**Data block:**
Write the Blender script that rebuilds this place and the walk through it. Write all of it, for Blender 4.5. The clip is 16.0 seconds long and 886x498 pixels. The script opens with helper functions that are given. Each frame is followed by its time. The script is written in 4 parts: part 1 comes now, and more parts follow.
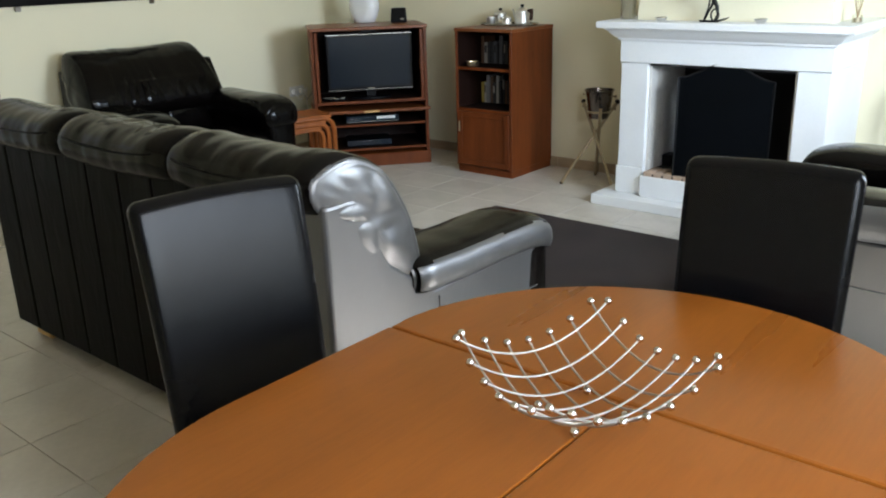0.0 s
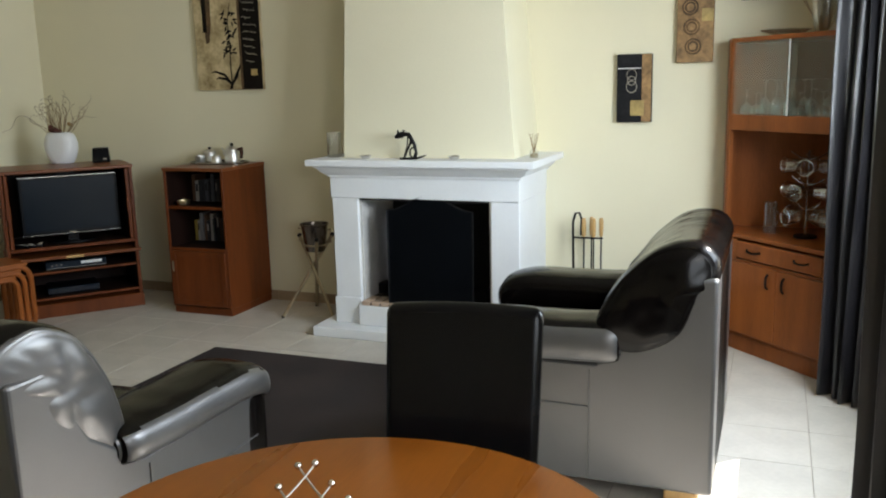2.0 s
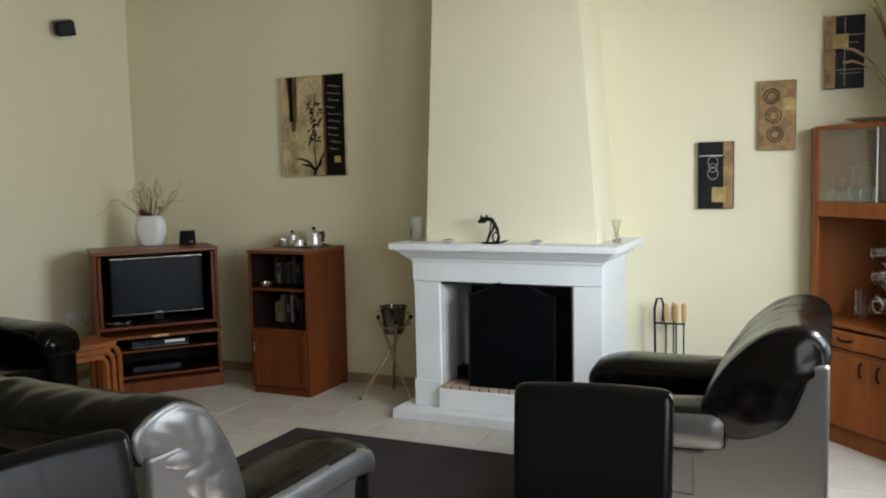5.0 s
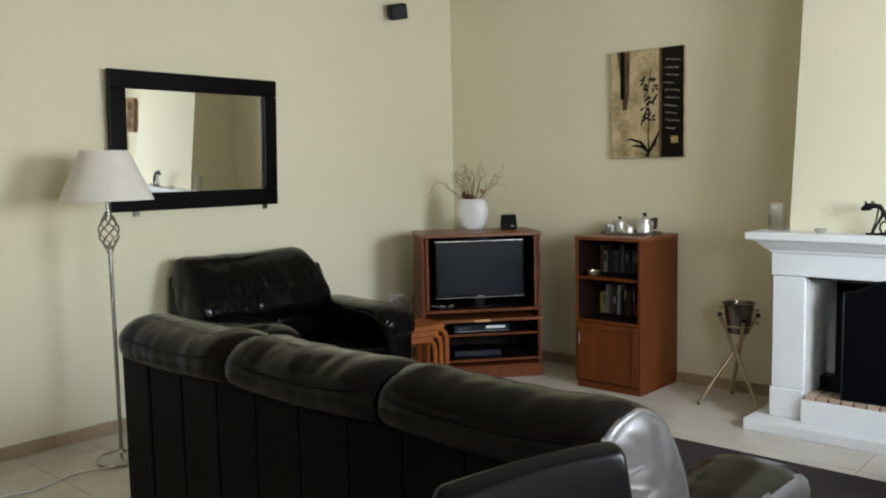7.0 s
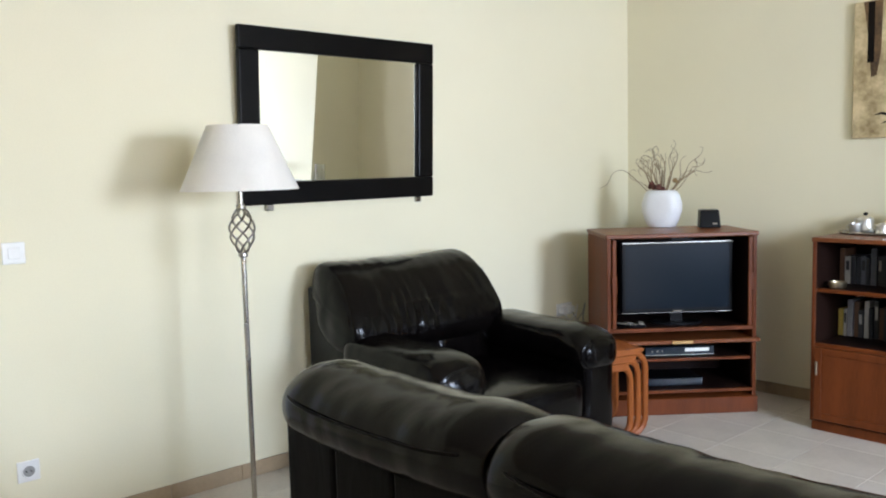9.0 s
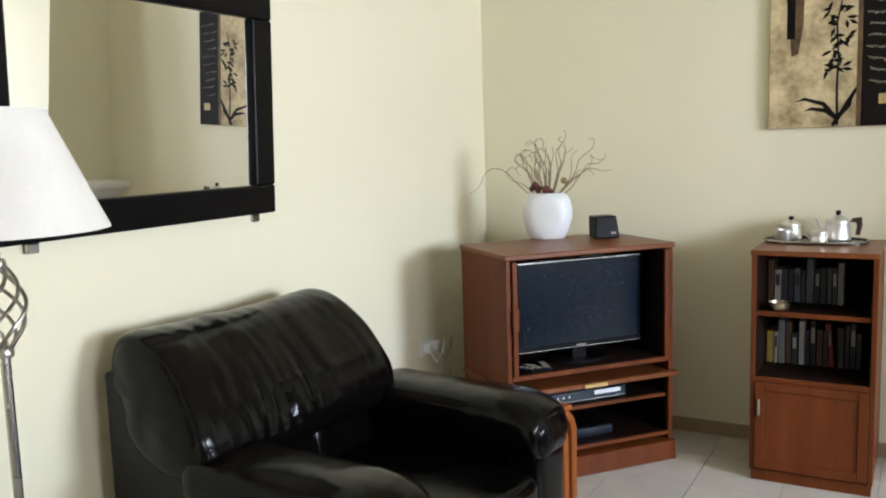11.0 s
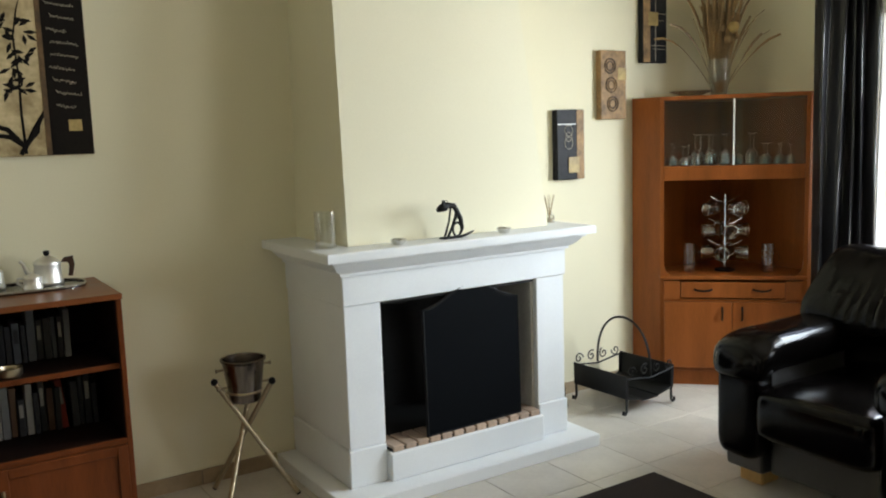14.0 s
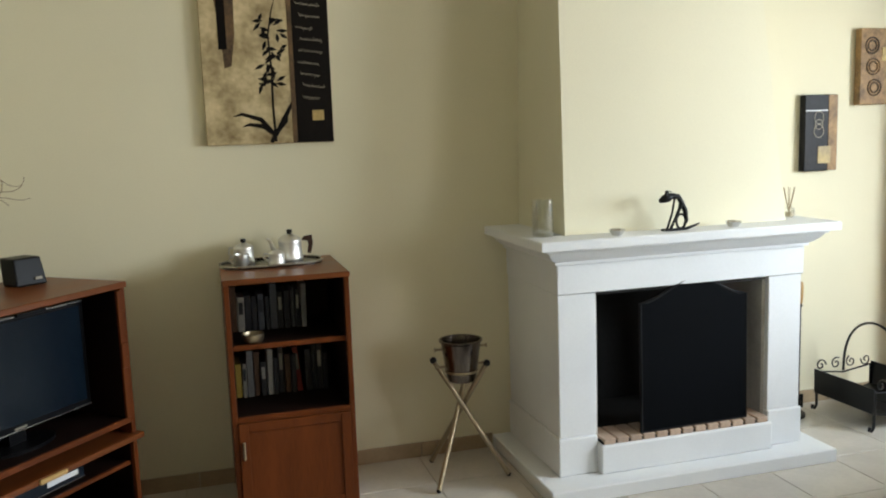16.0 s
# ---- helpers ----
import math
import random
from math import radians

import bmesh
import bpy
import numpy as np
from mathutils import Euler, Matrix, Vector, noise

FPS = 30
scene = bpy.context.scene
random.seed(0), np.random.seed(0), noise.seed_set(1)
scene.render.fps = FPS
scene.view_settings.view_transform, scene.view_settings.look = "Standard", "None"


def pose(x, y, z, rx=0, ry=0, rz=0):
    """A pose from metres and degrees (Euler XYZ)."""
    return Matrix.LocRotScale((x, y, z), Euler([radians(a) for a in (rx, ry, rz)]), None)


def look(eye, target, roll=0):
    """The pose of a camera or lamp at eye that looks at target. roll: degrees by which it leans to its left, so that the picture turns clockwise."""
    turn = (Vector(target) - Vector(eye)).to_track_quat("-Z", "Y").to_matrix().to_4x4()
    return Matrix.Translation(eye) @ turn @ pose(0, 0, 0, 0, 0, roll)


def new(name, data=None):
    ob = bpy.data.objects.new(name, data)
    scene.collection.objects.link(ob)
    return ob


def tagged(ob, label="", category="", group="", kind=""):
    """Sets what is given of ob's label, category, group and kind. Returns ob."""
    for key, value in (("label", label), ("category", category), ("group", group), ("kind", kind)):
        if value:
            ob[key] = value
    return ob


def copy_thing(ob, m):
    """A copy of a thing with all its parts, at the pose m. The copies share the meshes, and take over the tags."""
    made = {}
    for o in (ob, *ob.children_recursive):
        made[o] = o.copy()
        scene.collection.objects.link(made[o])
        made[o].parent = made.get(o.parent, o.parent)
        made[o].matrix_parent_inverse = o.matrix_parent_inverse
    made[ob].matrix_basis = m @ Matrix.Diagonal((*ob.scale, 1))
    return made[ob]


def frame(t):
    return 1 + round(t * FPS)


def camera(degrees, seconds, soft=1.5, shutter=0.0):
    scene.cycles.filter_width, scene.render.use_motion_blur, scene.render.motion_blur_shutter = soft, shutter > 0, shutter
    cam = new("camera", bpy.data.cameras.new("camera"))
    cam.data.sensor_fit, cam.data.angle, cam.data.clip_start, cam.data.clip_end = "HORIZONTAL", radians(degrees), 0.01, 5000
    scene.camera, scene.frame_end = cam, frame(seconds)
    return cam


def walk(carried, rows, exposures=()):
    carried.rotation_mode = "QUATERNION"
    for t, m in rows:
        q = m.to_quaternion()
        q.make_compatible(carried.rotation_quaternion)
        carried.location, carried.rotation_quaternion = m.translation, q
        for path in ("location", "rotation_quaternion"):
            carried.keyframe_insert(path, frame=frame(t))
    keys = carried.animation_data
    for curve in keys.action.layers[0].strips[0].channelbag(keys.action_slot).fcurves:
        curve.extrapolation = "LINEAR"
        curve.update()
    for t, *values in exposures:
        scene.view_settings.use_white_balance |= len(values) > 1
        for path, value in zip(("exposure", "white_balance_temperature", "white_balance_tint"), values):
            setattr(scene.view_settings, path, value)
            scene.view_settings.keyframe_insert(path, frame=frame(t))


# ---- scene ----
cam = camera(55.1, 16.0, soft=2.0)

PATH = [
    (0, (5.392, -5.283, 1.457), (4.168, -3.836, 0.818), -1.7),
    (0.5, (5.424, -5.262, 1.461), (4.372, -3.677, 0.844), -1.7),
    (1, (5.448, -5.236, 1.459), (4.551, -3.547, 0.875), -1.6),
    (1.5, (5.459, -5.233, 1.492), (4.678, -3.464, 0.983), -1.5),
    (2, (5.446, -5.251, 1.534), (4.727, -3.423, 1.154), -1.4),
    (2.5, (5.422, -5.261, 1.549), (4.726, -3.406, 1.275), -1.3),
    (3, (5.381, -5.267, 1.559), (4.697, -3.402, 1.332), -1.3),
    (3.2, (5.37, -5.27, 1.56), (4.686, -3.403, 1.344), -1.4),
    (5.3, (5.244, -5.391, 1.526), (4.342, -3.614, 1.357), -1.3),
    (5.5, (5.206, -5.399, 1.519), (4.248, -3.651, 1.349), -1.4),
    (6, (5.11, -5.432, 1.511), (4.019, -3.766, 1.334), -1.3),
    (6.5, (4.922, -5.388, 1.493), (3.707, -3.81, 1.307), -1.2),
    (7, (4.668, -5.32, 1.485), (3.334, -3.842, 1.298), -1.2),
    (7.5, (4.424, -5.314, 1.478), (2.998, -3.925, 1.288), -1.2),
    (8, (4.125, -5.277, 1.477), (2.651, -3.938, 1.289), -1.3),
    (8.2, (4.001, -5.226, 1.462), (2.518, -3.897, 1.273), -1.3),
    (10.3, (2.686, -4.353, 1.428), (1.274, -2.955, 1.201), -2.1),
    (10.5, (2.546, -4.318, 1.471), (1.228, -2.834, 1.22), -1.9),
    (11, (2.172, -4.305, 1.516), (1.187, -2.582, 1.269), -1.8),
    (11.5, (1.902, -4.16, 1.506), (1.352, -2.253, 1.255), -1.9),
    (12, (1.674, -4.073, 1.502), (1.606, -2.089, 1.253), -1.9),
    (12.5, (1.5, -4.037, 1.543), (1.84, -2.083, 1.288), -2.0),
    (13, (1.427, -3.91, 1.552), (2.109, -2.048, 1.288), -1.9),
    (13.5, (1.365, -3.839, 1.556), (2.302, -2.092, 1.292), -1.8),
    (14, (1.359, -3.784, 1.56), (2.427, -2.114, 1.296), -1.9),
    (14.5, (1.442, -3.719, 1.551), (2.548, -2.074, 1.286), -1.8),
    (15, (1.471, -3.692, 1.545), (2.549, -2.028, 1.279), -1.9),
    (15.5, (1.473, -3.781, 1.557), (2.357, -2.007, 1.288), -1.9),
    (16, (1.482, -3.854, 1.559), (2.017, -1.946, 1.286), -2.0),
]
EXPOSURES = [(0.0, 2.32, 6150, 13), (1.0, 2.05, 6250, 13), (1.5, 1.9, 6400, 13), (3.0, 1.72, 6600, 13), (5.5, 1.7, 6600, 14), (7.0, 2.14, 6400, 15), (8.2, 2.8, 6050, 18), (10.3, 2.9, 5850, 19), (11.0, 2.92, 6100, 18), (11.5, 3.06, 6300, 16), (12.0, 2.78, 6700, 14), (12.5, 2.36, 6700, 13), (13.0, 2.48, 6500, 13), (13.6, 2.28, 6500, 12), (14.5, 2.1, 6750, 13), (15.4, 2.0, 6700, 12), (16.0, 2.26, 6650, 13)]
walk(cam, [(t, look(eye, target, roll)) for t, eye, target, roll in PATH], EXPOSURES)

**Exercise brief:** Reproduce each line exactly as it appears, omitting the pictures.

**Complete response:**
Write the Blender script that rebuilds this place and the walk through it. Write all of it, for Blender 4.5. The clip is 16.0 seconds long and 886x498 pixels. The script opens with helper functions that are given. Each frame is followed by its time. The script is written in 4 parts: part 1 comes now, and more parts follow.
0.0 s
2.0 s
5.0 s
7.0 s
9.0 s
11.0 s
14.0 s
16.0 s
# ---- helpers ----
import math
import random
from math import radians

import bmesh
import bpy
import numpy as np
from mathutils import Euler, Matrix, Vector, noise

FPS = 30
scene = bpy.context.scene
random.seed(0), np.random.seed(0), noise.seed_set(1)
scene.render.fps = FPS
scene.view_settings.view_transform, scene.view_settings.look = "Standard", "None"


def pose(x, y, z, rx=0, ry=0, rz=0):
    """A pose from metres and degrees (Euler XYZ)."""
    return Matrix.LocRotScale((x, y, z), Euler([radians(a) for a in (rx, ry, rz)]), None)


def look(eye, target, roll=0):
    """The pose of a camera or lamp at eye that looks at target. roll: degrees by which it leans to its left, so that the picture turns clockwise."""
    turn = (Vector(target) - Vector(eye)).to_track_quat("-Z", "Y").to_matrix().to_4x4()
    return Matrix.Translation(eye) @ turn @ pose(0, 0, 0, 0, 0, roll)


def new(name, data=None):
    ob = bpy.data.objects.new(name, data)
    scene.collection.objects.link(ob)
    return ob


def tagged(ob, label="", category="", group="", kind=""):
    """Sets what is given of ob's label, category, group and kind. Returns ob."""
    for key, value in (("label", label), ("category", category), ("group", group), ("kind", kind)):
        if value:
            ob[key] = value
    return ob


def copy_thing(ob, m):
    """A copy of a thing with all its parts, at the pose m. The copies share the meshes, and take over the tags."""
    made = {}
    for o in (ob, *ob.children_recursive):
        made[o] = o.copy()
        scene.collection.objects.link(made[o])
        made[o].parent = made.get(o.parent, o.parent)
        made[o].matrix_parent_inverse = o.matrix_parent_inverse
    made[ob].matrix_basis = m @ Matrix.Diagonal((*ob.scale, 1))
    return made[ob]


def frame(t):
    return 1 + round(t * FPS)


def camera(degrees, seconds, soft=1.5, shutter=0.0):
    scene.cycles.filter_width, scene.render.use_motion_blur, scene.render.motion_blur_shutter = soft, shutter > 0, shutter
    cam = new("camera", bpy.data.cameras.new("camera"))
    cam.data.sensor_fit, cam.data.angle, cam.data.clip_start, cam.data.clip_end = "HORIZONTAL", radians(degrees), 0.01, 5000
    scene.camera, scene.frame_end = cam, frame(seconds)
    return cam


def walk(carried, rows, exposures=()):
    carried.rotation_mode = "QUATERNION"
    for t, m in rows:
        q = m.to_quaternion()
        q.make_compatible(carried.rotation_quaternion)
        carried.location, carried.rotation_quaternion = m.translation, q
        for path in ("location", "rotation_quaternion"):
            carried.keyframe_insert(path, frame=frame(t))
    keys = carried.animation_data
    for curve in keys.action.layers[0].strips[0].channelbag(keys.action_slot).fcurves:
        curve.extrapolation = "LINEAR"
        curve.update()
    for t, *values in exposures:
        scene.view_settings.use_white_balance |= len(values) > 1
        for path, value in zip(("exposure", "white_balance_temperature", "white_balance_tint"), values):
            setattr(scene.view_settings, path, value)
            scene.view_settings.keyframe_insert(path, frame=frame(t))


# ---- scene ----
cam = camera(55.1, 16.0, soft=2.0)

PATH = [
    (0, (5.392, -5.283, 1.457), (4.168, -3.836, 0.818), -1.7),
    (0.5, (5.424, -5.262, 1.461), (4.372, -3.677, 0.844), -1.7),
    (1, (5.448, -5.236, 1.459), (4.551, -3.547, 0.875), -1.6),
    (1.5, (5.459, -5.233, 1.492), (4.678, -3.464, 0.983), -1.5),
    (2, (5.446, -5.251, 1.534), (4.727, -3.423, 1.154), -1.4),
    (2.5, (5.422, -5.261, 1.549), (4.726, -3.406, 1.275), -1.3),
    (3, (5.381, -5.267, 1.559), (4.697, -3.402, 1.332), -1.3),
    (3.2, (5.37, -5.27, 1.56), (4.686, -3.403, 1.344), -1.4),
    (5.3, (5.244, -5.391, 1.526), (4.342, -3.614, 1.357), -1.3),
    (5.5, (5.206, -5.399, 1.519), (4.248, -3.651, 1.349), -1.4),
    (6, (5.11, -5.432, 1.511), (4.019, -3.766, 1.334), -1.3),
    (6.5, (4.922, -5.388, 1.493), (3.707, -3.81, 1.307), -1.2),
    (7, (4.668, -5.32, 1.485), (3.334, -3.842, 1.298), -1.2),
    (7.5, (4.424, -5.314, 1.478), (2.998, -3.925, 1.288), -1.2),
    (8, (4.125, -5.277, 1.477), (2.651, -3.938, 1.289), -1.3),
    (8.2, (4.001, -5.226, 1.462), (2.518, -3.897, 1.273), -1.3),
    (10.3, (2.686, -4.353, 1.428), (1.274, -2.955, 1.201), -2.1),
    (10.5, (2.546, -4.318, 1.471), (1.228, -2.834, 1.22), -1.9),
    (11, (2.172, -4.305, 1.516), (1.187, -2.582, 1.269), -1.8),
    (11.5, (1.902, -4.16, 1.506), (1.352, -2.253, 1.255), -1.9),
    (12, (1.674, -4.073, 1.502), (1.606, -2.089, 1.253), -1.9),
    (12.5, (1.5, -4.037, 1.543), (1.84, -2.083, 1.288), -2.0),
    (13, (1.427, -3.91, 1.552), (2.109, -2.048, 1.288), -1.9),
    (13.5, (1.365, -3.839, 1.556), (2.302, -2.092, 1.292), -1.8),
    (14, (1.359, -3.784, 1.56), (2.427, -2.114, 1.296), -1.9),
    (14.5, (1.442, -3.719, 1.551), (2.548, -2.074, 1.286), -1.8),
    (15, (1.471, -3.692, 1.545), (2.549, -2.028, 1.279), -1.9),
    (15.5, (1.473, -3.781, 1.557), (2.357, -2.007, 1.288), -1.9),
    (16, (1.482, -3.854, 1.559), (2.017, -1.946, 1.286), -2.0),
]
EXPOSURES = [(0.0, 2.32, 6150, 13), (1.0, 2.05, 6250, 13), (1.5, 1.9, 6400, 13), (3.0, 1.72, 6600, 13), (5.5, 1.7, 6600, 14), (7.0, 2.14, 6400, 15), (8.2, 2.8, 6050, 18), (10.3, 2.9, 5850, 19), (11.0, 2.92, 6100, 18), (11.5, 3.06, 6300, 16), (12.0, 2.78, 6700, 14), (12.5, 2.36, 6700, 13), (13.0, 2.48, 6500, 13), (13.6, 2.28, 6500, 12), (14.5, 2.1, 6750, 13), (15.4, 2.0, 6700, 12), (16.0, 2.26, 6650, 13)]
walk(cam, [(t, look(eye, target, roll)) for t, eye, target, roll in PATH], EXPOSURES)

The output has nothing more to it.